__Dataset content__:
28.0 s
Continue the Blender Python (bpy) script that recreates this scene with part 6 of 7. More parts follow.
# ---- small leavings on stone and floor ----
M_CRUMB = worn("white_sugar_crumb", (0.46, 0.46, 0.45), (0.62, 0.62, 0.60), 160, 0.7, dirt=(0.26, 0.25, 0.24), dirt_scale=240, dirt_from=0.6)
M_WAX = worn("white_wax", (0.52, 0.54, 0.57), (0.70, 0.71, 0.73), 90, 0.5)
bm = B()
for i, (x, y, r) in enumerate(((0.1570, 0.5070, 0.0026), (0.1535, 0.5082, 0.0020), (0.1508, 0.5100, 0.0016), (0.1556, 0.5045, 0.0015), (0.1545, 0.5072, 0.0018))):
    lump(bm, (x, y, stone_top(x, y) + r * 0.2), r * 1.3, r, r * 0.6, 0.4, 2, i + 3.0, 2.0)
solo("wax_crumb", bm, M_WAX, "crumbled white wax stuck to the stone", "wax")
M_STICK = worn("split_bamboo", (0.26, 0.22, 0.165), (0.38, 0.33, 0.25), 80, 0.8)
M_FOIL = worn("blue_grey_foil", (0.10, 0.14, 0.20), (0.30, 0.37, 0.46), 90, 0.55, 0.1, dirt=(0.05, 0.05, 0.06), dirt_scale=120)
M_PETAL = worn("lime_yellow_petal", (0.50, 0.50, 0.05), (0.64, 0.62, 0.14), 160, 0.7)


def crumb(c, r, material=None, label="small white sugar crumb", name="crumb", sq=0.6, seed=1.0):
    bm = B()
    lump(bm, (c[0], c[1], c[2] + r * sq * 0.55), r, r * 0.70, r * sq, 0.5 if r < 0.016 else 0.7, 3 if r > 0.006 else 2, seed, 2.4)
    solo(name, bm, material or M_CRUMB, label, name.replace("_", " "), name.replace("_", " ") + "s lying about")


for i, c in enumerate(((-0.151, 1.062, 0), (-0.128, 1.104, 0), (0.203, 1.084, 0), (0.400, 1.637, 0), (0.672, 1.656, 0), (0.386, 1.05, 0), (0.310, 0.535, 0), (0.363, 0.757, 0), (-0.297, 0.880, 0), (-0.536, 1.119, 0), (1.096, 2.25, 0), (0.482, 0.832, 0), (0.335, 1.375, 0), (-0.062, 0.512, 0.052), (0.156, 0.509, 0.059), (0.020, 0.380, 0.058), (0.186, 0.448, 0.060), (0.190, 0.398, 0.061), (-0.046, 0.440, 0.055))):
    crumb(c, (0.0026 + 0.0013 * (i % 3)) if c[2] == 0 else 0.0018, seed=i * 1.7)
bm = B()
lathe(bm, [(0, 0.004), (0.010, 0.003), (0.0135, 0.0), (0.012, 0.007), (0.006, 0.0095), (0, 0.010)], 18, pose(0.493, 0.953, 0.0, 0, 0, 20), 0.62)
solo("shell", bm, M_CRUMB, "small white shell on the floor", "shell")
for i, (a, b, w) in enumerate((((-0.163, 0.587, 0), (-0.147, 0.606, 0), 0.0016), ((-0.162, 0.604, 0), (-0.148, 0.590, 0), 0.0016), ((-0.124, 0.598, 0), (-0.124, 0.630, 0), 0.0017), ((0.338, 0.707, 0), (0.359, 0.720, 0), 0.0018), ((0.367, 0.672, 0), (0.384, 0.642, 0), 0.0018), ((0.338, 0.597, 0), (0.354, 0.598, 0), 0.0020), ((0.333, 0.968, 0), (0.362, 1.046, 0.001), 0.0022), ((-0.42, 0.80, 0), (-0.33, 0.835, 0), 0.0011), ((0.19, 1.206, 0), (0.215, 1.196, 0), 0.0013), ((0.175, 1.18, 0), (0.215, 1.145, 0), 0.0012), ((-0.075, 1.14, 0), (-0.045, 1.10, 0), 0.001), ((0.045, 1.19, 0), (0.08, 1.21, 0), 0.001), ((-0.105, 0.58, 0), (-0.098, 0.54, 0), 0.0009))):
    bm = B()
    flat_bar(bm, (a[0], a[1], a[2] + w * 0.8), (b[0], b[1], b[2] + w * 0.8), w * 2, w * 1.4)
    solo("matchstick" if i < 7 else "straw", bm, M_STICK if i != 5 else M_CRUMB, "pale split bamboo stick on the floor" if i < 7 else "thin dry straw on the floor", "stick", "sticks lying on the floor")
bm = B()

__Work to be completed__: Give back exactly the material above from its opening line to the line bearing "solo(name, bm, material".

__Output__:
28.0 s
Continue the Blender Python (bpy) script that recreates this scene with part 6 of 7. More parts follow.
# ---- small leavings on stone and floor ----
M_CRUMB = worn("white_sugar_crumb", (0.46, 0.46, 0.45), (0.62, 0.62, 0.60), 160, 0.7, dirt=(0.26, 0.25, 0.24), dirt_scale=240, dirt_from=0.6)
M_WAX = worn("white_wax", (0.52, 0.54, 0.57), (0.70, 0.71, 0.73), 90, 0.5)
bm = B()
for i, (x, y, r) in enumerate(((0.1570, 0.5070, 0.0026), (0.1535, 0.5082, 0.0020), (0.1508, 0.5100, 0.0016), (0.1556, 0.5045, 0.0015), (0.1545, 0.5072, 0.0018))):
    lump(bm, (x, y, stone_top(x, y) + r * 0.2), r * 1.3, r, r * 0.6, 0.4, 2, i + 3.0, 2.0)
solo("wax_crumb", bm, M_WAX, "crumbled white wax stuck to the stone", "wax")
M_STICK = worn("split_bamboo", (0.26, 0.22, 0.165), (0.38, 0.33, 0.25), 80, 0.8)
M_FOIL = worn("blue_grey_foil", (0.10, 0.14, 0.20), (0.30, 0.37, 0.46), 90, 0.55, 0.1, dirt=(0.05, 0.05, 0.06), dirt_scale=120)
M_PETAL = worn("lime_yellow_petal", (0.50, 0.50, 0.05), (0.64, 0.62, 0.14), 160, 0.7)


def crumb(c, r, material=None, label="small white sugar crumb", name="crumb", sq=0.6, seed=1.0):
    bm = B()
    lump(bm, (c[0], c[1], c[2] + r * sq * 0.55), r, r * 0.70, r * sq, 0.5 if r < 0.016 else 0.7, 3 if r > 0.006 else 2, seed, 2.4)
    solo(name, bm, material or M_CRUMB, label, name.replace("_", " "), name.replace("_", " ") + "s lying about")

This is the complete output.